→ **Scene script records**:

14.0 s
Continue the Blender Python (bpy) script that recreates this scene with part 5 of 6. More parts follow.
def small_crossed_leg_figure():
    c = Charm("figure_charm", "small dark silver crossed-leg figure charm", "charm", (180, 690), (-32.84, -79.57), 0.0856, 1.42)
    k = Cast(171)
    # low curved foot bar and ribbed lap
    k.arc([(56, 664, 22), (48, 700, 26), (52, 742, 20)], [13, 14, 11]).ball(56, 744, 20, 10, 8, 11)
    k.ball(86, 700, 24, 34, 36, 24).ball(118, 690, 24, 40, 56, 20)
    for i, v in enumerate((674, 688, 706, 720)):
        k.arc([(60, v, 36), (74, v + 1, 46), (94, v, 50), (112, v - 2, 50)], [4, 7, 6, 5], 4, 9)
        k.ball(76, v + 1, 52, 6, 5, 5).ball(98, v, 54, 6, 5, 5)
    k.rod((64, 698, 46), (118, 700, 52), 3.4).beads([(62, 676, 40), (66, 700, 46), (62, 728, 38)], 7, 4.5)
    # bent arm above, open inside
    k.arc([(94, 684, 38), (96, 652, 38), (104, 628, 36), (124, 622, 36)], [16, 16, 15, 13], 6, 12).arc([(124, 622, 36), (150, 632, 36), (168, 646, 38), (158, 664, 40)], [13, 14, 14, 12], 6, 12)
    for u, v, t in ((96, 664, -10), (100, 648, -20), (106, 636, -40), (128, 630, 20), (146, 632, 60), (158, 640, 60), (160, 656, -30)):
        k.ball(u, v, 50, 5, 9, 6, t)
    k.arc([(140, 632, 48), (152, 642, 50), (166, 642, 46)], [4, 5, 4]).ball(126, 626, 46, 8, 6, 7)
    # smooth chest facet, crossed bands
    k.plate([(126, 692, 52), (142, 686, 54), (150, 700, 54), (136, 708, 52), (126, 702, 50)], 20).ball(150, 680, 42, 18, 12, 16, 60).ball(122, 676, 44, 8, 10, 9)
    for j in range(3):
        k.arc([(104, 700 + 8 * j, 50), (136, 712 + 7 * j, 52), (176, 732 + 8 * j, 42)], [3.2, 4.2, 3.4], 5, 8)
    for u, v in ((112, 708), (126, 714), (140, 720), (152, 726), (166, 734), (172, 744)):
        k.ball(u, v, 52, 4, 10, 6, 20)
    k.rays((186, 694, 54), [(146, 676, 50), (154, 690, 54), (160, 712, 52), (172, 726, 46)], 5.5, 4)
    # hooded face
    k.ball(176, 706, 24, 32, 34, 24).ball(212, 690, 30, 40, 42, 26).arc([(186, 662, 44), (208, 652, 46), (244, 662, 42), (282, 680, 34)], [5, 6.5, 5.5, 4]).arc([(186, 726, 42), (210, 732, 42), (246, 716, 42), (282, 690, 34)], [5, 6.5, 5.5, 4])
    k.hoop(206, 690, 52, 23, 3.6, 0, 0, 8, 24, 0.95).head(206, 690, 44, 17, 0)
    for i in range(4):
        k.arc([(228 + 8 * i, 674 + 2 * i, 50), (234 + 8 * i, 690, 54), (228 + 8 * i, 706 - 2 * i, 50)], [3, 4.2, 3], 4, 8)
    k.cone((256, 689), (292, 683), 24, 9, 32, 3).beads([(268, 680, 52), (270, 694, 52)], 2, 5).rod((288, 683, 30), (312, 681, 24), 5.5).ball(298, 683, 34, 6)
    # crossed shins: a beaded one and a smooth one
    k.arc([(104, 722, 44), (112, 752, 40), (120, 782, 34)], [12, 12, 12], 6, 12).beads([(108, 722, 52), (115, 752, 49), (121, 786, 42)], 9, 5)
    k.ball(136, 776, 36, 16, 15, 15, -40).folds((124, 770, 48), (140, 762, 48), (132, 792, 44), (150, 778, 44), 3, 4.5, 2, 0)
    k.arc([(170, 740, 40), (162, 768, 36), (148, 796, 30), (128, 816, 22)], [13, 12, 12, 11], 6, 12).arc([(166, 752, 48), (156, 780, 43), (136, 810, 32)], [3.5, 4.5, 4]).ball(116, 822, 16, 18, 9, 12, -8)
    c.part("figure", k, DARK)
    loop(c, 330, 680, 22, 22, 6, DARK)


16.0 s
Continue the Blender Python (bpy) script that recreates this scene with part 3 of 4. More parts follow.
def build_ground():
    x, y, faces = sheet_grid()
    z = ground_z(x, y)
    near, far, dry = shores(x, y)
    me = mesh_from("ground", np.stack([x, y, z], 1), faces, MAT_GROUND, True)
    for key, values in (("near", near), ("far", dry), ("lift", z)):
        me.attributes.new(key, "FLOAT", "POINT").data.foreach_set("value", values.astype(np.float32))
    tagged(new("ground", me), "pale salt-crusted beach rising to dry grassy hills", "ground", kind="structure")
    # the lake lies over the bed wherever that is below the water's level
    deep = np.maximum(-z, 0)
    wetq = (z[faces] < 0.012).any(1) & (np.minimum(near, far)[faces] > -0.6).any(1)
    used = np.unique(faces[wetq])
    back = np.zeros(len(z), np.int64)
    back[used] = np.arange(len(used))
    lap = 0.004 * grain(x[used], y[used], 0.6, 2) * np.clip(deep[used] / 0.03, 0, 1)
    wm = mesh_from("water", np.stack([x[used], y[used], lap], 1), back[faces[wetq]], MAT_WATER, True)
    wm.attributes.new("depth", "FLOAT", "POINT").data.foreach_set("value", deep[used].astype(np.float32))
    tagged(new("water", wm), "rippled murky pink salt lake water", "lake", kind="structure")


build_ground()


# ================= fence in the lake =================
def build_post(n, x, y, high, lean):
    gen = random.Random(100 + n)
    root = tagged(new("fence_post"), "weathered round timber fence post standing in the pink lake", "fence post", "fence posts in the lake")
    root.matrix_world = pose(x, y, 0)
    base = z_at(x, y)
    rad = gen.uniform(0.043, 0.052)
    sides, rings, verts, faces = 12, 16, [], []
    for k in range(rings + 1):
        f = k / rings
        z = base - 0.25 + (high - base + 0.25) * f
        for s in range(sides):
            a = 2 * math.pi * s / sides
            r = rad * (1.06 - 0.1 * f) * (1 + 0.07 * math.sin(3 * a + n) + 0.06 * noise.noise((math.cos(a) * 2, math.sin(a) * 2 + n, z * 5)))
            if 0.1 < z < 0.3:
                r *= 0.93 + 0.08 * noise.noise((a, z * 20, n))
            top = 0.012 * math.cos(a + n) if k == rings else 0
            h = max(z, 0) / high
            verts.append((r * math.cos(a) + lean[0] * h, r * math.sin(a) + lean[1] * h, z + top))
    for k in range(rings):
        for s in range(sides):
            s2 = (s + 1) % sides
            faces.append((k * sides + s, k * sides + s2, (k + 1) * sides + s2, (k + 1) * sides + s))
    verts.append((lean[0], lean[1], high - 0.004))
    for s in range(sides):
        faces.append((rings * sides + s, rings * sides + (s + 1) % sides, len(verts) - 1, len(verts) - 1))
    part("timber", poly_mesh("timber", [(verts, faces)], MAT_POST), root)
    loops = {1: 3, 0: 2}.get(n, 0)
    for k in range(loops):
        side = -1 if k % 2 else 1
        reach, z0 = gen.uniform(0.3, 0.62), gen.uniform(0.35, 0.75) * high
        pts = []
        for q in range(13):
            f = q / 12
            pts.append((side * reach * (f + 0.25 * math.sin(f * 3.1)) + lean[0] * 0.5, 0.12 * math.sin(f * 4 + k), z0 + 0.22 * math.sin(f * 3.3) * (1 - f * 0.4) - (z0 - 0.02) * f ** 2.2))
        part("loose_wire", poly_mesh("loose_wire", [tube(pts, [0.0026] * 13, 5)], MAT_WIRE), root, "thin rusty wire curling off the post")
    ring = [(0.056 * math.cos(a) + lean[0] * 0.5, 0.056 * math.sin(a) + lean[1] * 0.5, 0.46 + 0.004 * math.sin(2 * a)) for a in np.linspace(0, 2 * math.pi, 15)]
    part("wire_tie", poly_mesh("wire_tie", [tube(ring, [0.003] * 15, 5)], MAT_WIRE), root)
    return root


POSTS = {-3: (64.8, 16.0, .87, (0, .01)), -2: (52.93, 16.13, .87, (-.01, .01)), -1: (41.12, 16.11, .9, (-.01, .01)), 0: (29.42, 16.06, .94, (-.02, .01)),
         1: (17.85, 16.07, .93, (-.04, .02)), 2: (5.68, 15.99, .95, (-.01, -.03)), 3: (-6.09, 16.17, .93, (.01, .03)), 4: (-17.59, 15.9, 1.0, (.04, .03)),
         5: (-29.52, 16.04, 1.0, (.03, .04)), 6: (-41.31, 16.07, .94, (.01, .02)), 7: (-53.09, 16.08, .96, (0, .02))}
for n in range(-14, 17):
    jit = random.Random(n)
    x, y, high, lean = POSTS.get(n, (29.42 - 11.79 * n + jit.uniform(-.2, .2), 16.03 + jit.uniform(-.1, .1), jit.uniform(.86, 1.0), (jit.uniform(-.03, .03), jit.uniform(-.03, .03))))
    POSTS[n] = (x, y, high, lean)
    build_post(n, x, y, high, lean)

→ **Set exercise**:
Across the records, count the lines holding the string "this". Give the number and stop.

→ **Output below**:
2